What the company is saying
Elysee Development Corp. is telling investors that it believes its shares are undervalued and that a new normal course issuer bid (NCIB) will benefit remaining shareholders by increasing their proportionate ownership. The company claims that buying back up to 1,409,518 shares (about 4.99% of outstanding shares and 6.41% of the public float) will be advantageous, citing management’s belief that the market price does not reflect the company’s underlying value. The announcement frames the buyback as a shareholder-friendly move, emphasizing increased liquidity and market price stabilization as key benefits. The language is confident but lacks quantitative support, relying on phrases like "does not give full effect to their underlying value" and "will be advantageous to all remaining shareholders" without providing valuation metrics or financial context. The company highlights the mechanics of the bid—timing, maximum shares, and use of existing working capital—while omitting any discussion of financial results, operational performance, or broader strategic rationale. The tone is positive and matter-of-fact, projecting managerial prudence but offering little transparency beyond the buyback itself. Guido Cloetens is identified as Chief Executive Officer, but there is no mention of notable outside investors or institutional participation, so the narrative rests solely on management’s credibility. This messaging fits a standard IR playbook for small-cap financials: assert undervaluation, promise shareholder benefit, and avoid specifics that could be scrutinized. Compared to prior communications (which are not available), there is no evidence of a shift in messaging, but the lack of financial disclosure is notable.
What the data suggests
The only hard numbers disclosed are the maximum shares to be repurchased (1,409,518), the percentage of outstanding shares (4.99%), the percentage of public float (6.41% of 21,980,359), and the prior 12 months’ buyback activity (223,500 shares at a weighted average price of $0.4648). There is no information on revenue, profit, cash flow, or balance sheet strength, so the company’s financial trajectory cannot be assessed. The gap between the company’s claims of undervaluation and shareholder benefit and the actual evidence is wide: no valuation metrics, no EPS impact, and no demonstration that prior buybacks improved liquidity or price stability. There is also no disclosure of the company’s working capital position, so the sufficiency of funding for the buyback is unverified. The only realized claim is that 223,500 shares were bought back in the last year, but the impact of this action is not quantified. Key financial metrics are missing, and the disclosure is too narrow to allow for meaningful trend analysis or peer comparison. An independent analyst would conclude that, while the buyback plan is clearly described, there is no evidence provided to support the narrative of undervaluation or to demonstrate that the buyback will deliver the promised benefits.
Analysis
The announcement is generally positive in tone, focusing on the company's intention to launch a new normal course issuer bid. Most key claims are forward-looking, describing intentions and anticipated benefits (e.g., increased shareholder value, liquidity, and market price stabilization) rather than realised outcomes. The only realised facts are the prior 12 months' share repurchases and their average price. The stated benefits are not quantified or supported by evidence, and the language around shareholder advantage and market stabilization is aspirational. However, the capital outlay is not large relative to the company's working capital, and the buyback is a standard financial maneuver rather than a transformative investment. The gap between narrative and evidence is moderate: while the company outlines a clear plan, the positive impacts are asserted without supporting data.
Risk flags
- ●Disclosure risk: The announcement provides no financial statements, cash flow data, or working capital figures, making it impossible to assess the company’s ability to fund the buyback or its overall financial health. This lack of transparency is a material risk for investors.

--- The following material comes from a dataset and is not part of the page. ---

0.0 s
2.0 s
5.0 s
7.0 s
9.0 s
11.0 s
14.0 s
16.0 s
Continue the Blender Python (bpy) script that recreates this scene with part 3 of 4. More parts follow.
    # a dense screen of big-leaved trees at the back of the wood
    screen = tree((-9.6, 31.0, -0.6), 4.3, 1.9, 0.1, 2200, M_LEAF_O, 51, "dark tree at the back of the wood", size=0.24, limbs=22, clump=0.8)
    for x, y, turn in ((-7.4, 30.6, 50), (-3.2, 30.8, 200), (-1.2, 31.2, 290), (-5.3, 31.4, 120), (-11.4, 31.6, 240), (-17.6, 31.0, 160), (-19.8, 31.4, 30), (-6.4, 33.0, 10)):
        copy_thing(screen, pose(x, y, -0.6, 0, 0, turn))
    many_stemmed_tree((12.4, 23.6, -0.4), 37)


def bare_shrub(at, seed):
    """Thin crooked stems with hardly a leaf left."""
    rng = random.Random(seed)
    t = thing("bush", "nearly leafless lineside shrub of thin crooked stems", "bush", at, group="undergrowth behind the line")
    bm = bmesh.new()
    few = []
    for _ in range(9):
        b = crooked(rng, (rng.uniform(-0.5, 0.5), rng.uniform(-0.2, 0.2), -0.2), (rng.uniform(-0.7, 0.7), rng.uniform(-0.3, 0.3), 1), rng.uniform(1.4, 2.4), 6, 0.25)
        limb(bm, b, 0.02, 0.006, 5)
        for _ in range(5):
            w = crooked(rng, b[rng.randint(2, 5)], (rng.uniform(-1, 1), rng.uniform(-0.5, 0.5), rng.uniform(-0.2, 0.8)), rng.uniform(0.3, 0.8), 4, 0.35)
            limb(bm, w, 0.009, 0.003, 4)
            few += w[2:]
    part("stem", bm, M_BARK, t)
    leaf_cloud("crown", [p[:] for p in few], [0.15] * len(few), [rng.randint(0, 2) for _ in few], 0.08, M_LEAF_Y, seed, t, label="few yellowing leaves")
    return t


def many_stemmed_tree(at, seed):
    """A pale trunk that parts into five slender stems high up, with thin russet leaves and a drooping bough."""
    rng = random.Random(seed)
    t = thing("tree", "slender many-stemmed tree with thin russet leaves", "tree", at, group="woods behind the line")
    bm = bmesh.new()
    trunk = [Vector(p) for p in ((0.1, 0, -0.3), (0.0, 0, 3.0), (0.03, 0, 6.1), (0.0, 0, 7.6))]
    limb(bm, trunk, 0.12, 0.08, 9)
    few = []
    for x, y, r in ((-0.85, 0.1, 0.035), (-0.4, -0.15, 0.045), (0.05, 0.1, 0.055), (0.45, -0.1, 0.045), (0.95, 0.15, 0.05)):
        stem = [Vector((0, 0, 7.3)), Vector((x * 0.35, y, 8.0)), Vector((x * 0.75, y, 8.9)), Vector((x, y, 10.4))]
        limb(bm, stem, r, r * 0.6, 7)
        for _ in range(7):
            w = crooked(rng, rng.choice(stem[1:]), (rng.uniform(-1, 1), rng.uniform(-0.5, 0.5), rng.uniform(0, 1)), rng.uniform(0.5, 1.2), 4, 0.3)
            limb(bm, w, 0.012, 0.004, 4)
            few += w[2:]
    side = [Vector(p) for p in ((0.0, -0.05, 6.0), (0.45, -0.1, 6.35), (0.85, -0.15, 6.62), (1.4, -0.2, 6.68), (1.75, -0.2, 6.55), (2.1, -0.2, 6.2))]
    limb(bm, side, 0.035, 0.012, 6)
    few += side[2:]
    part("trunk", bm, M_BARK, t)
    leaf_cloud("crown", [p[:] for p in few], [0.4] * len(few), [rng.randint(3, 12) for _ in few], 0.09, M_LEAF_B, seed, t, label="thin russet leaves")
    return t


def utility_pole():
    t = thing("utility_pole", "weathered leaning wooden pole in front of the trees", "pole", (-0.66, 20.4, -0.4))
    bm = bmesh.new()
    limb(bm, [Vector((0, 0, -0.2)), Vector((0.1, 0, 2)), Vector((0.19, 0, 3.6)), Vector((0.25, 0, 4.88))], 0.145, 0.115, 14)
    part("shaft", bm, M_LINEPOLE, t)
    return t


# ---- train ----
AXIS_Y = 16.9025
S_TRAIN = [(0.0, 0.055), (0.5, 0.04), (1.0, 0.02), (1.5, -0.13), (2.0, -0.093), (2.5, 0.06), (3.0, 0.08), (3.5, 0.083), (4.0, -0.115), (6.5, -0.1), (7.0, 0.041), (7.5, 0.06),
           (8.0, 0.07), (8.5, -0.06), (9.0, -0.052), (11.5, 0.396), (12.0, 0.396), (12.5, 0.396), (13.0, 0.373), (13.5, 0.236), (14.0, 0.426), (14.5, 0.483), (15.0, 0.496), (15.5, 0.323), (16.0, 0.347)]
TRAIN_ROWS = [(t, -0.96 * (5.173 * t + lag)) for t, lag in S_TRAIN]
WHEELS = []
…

- ●Execution risk: The buyback is scheduled to run for a full year, but there is no guarantee the company will actually repurchase the maximum number of shares, especially if market conditions change or if the share price rises. Past buybacks (223,500 shares in 12 months) were much smaller than the new authorization, raising questions about follow-through.

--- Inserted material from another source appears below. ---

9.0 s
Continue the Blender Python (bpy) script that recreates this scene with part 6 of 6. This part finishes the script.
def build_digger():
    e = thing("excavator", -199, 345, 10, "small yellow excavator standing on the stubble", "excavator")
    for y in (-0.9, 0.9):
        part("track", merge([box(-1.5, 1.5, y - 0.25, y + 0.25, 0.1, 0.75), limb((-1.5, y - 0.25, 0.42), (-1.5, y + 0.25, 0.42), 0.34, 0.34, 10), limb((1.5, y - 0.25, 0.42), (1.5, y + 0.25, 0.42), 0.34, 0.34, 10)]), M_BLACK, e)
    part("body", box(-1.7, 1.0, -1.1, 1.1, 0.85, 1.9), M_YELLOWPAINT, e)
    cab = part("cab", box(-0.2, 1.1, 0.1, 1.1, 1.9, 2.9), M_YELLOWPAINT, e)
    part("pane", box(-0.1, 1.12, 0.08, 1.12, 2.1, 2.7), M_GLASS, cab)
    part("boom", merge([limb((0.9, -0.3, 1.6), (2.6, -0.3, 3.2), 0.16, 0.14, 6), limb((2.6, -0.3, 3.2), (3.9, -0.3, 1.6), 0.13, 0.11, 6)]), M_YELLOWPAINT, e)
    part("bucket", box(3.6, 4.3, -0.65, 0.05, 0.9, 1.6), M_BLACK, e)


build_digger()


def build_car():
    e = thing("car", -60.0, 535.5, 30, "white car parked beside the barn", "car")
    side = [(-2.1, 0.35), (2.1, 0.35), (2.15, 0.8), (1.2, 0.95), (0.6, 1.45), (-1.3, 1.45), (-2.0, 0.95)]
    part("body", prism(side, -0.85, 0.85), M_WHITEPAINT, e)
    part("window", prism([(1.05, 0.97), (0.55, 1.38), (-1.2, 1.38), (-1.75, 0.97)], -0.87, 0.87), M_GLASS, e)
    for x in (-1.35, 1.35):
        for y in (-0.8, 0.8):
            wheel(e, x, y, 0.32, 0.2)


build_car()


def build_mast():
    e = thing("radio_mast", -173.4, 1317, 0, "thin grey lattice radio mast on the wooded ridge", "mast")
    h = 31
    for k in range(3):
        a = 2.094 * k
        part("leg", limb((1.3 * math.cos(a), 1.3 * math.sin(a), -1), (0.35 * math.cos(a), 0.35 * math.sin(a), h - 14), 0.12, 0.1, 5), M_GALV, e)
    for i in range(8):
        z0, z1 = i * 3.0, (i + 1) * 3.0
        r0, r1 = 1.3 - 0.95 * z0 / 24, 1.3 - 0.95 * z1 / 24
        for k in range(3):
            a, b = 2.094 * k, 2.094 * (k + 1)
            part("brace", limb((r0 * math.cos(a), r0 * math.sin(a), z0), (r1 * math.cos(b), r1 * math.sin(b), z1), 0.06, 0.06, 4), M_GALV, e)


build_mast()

- ●Forward-looking risk: The majority of the company’s claims—such as increased shareholder value, liquidity, and price stabilization—are forward-looking and unsubstantiated by evidence. If these benefits do not materialize, investors could be disappointed.

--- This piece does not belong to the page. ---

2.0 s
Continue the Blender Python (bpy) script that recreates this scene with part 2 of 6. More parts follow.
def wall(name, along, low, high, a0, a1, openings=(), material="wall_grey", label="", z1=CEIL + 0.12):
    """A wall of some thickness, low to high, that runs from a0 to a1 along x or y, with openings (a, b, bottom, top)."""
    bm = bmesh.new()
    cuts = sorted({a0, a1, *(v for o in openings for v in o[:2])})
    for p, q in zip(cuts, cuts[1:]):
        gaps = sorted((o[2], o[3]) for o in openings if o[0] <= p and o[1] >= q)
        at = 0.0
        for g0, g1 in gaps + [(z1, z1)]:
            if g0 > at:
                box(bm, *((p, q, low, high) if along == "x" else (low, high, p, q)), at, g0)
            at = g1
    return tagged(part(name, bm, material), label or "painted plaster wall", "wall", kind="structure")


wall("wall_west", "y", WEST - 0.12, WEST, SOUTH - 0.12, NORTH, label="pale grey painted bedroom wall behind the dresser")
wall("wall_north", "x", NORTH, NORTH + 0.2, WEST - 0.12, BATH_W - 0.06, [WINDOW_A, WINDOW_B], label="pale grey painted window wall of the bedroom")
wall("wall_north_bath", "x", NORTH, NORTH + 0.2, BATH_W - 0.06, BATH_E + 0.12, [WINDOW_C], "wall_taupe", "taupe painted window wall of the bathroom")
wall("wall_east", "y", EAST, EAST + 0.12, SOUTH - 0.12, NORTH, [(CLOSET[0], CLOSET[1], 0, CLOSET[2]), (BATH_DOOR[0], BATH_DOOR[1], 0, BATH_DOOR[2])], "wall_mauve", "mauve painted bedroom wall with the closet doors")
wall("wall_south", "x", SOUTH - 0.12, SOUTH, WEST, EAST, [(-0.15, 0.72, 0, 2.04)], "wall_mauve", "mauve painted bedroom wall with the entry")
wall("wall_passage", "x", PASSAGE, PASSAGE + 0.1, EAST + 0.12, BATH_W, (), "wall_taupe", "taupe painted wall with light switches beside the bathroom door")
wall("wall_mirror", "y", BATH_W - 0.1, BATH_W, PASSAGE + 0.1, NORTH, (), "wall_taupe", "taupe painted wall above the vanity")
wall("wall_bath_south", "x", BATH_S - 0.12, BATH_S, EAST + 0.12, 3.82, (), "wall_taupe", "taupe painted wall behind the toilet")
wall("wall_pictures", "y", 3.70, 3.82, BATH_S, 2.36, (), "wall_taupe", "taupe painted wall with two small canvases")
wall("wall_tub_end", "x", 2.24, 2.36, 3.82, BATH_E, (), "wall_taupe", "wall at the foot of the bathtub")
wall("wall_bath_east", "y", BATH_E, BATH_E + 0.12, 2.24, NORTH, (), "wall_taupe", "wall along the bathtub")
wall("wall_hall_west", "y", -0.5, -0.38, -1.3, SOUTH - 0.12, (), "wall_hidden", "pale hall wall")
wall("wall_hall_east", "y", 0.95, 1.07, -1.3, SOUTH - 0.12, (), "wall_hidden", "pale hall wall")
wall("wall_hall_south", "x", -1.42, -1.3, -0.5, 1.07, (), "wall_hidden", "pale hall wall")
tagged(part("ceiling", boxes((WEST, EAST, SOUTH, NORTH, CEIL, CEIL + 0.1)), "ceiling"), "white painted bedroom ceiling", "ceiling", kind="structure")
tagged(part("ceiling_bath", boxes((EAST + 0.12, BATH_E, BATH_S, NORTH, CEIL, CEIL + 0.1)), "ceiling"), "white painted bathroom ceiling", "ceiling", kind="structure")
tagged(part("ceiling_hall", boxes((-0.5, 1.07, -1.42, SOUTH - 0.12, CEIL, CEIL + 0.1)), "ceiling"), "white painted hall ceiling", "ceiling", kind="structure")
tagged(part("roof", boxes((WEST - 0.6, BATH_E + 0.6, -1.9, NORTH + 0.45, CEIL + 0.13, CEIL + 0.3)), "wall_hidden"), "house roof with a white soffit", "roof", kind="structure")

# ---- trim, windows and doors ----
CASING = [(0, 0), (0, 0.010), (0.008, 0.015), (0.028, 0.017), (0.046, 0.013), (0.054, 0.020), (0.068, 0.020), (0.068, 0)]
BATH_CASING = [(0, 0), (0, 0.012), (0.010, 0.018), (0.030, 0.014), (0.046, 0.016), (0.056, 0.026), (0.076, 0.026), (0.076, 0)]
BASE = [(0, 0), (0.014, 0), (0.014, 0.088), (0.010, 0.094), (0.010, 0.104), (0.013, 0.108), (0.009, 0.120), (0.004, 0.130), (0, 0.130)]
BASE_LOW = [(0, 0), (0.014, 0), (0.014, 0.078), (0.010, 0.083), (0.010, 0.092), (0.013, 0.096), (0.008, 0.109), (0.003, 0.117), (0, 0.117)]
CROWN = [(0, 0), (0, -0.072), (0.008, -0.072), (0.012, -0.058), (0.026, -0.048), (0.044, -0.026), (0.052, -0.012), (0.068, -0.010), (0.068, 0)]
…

- ●Valuation risk: The company asserts that its shares are undervalued but provides no supporting data (such as NAV, earnings, or cash flow multiples). Investors are being asked to take management’s word for it, which is a weak basis for investment.
- ●Impact risk: There is no evidence that prior buybacks improved liquidity or stabilized the share price, so the claimed benefits of the new program may not be realized. Without data on trading volumes or price volatility, the impact is speculative.
- ●Strategic risk: The announcement is narrowly focused on the buyback and omits any discussion of the company’s broader strategy, operational performance, or growth prospects. This raises concerns about whether the buyback is being used to distract from underlying business challenges.
- ●Timeline risk: The buyback program’s benefits, if any, will not be testable until well into 2027, so investors face a long wait before knowing if the claims are realized. This delays feedback and increases uncertainty.
- ●Management credibility risk: While Guido Cloetens is named as CEO, there is no mention of notable outside investors or institutional support. The narrative relies entirely on management’s assertions, which may not be sufficient for sophisticated investors.
Bottom line
For investors, this announcement is a routine notice of a planned share buyback, not a transformative event. The company is signaling that it believes its shares are undervalued and that repurchasing up to 1.4 million shares will benefit remaining shareholders, but it provides no financial evidence to support these claims. The only concrete data is the prior year’s buyback activity (223,500 shares at $0.4648), which is modest relative to the new authorization and unaccompanied by any analysis of impact. There are no notable institutional investors or outside parties involved, so the signal is entirely internal and rests on management’s credibility. To change this assessment, the company would need to disclose detailed financials, demonstrate that prior buybacks delivered measurable benefits (such as EPS growth or improved liquidity), and provide a clear rationale for why the shares are undervalued. In the next reporting period, investors should watch for actual buyback execution, changes in trading liquidity, and any new financial disclosures. At present, this information is worth monitoring but not acting on: the buyback is standard practice, the narrative is lightly substantiated, and the absence of financial context makes it impossible to judge whether the program will deliver value. The single most important takeaway is that Elysee’s buyback plan is more about optics than substance—investors should demand more data before making any portfolio decisions.
Announcement summary
Elysee Development Corp. (TSXV: ELC) announced its intention to make a normal course issuer bid to purchase for cancellation up to 1,409,518 of its issued and outstanding common shares, representing approximately 4.99% of the Company's currently outstanding common shares and approximately 6.41% of 21,980,359, the Company's Public Float. The Bid will commence on May 13, 2026 and terminate on May 12, 2027, unless completed earlier or at the Company's option. The purchase will be funded from existing working capital, and Research Capital Corporation of Vancouver, British Columbia will conduct the Bid on behalf of the Company. During the previous 12 months, the Company purchased 223,500 of its common shares at a weighted average price of $0.4648 per share.